### PROBLEM TO WORK ON
Copy exactly, please, the lines of the data from its start through the line containing "b, M_OAK, bal)".

-- ENTRIES PROVIDED start --

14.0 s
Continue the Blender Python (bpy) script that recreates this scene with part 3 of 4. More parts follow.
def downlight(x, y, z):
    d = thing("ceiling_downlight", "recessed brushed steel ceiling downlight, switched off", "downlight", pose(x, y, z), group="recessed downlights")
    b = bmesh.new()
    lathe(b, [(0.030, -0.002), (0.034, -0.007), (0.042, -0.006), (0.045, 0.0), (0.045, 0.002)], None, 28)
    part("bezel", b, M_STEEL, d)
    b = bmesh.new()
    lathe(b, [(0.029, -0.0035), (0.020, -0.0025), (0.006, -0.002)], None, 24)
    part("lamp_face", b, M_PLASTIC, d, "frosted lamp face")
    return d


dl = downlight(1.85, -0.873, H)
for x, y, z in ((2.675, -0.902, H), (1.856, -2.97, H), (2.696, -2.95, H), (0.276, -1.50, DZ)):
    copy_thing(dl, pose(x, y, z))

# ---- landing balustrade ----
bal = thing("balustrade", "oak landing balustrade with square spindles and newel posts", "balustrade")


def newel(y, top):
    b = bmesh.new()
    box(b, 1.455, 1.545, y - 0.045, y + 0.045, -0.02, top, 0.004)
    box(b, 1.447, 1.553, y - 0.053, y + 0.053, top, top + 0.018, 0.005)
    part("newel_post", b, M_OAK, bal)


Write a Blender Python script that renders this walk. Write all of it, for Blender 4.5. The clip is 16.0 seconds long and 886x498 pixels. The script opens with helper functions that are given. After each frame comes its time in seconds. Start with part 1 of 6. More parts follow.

-- ENTRIES PROVIDED end --

### EXERCISE SOLUTION
14.0 s
Continue the Blender Python (bpy) script that recreates this scene with part 3 of 4. More parts follow.
def downlight(x, y, z):
    d = thing("ceiling_downlight", "recessed brushed steel ceiling downlight, switched off", "downlight", pose(x, y, z), group="recessed downlights")
    b = bmesh.new()
    lathe(b, [(0.030, -0.002), (0.034, -0.007), (0.042, -0.006), (0.045, 0.0), (0.045, 0.002)], None, 28)
    part("bezel", b, M_STEEL, d)
    b = bmesh.new()
    lathe(b, [(0.029, -0.0035), (0.020, -0.0025), (0.006, -0.002)], None, 24)
    part("lamp_face", b, M_PLASTIC, d, "frosted lamp face")
    return d


dl = downlight(1.85, -0.873, H)
for x, y, z in ((2.675, -0.902, H), (1.856, -2.97, H), (2.696, -2.95, H), (0.276, -1.50, DZ)):
    copy_thing(dl, pose(x, y, z))

# ---- landing balustrade ----
bal = thing("balustrade", "oak landing balustrade with square spindles and newel posts", "balustrade")


def newel(y, top):
    b = bmesh.new()
    box(b, 1.455, 1.545, y - 0.045, y + 0.045, -0.02, top, 0.004)
    box(b, 1.447, 1.553, y - 0.053, y + 0.053, top, top + 0.018, 0.005)
    part("newel_post", b, M_OAK, bal)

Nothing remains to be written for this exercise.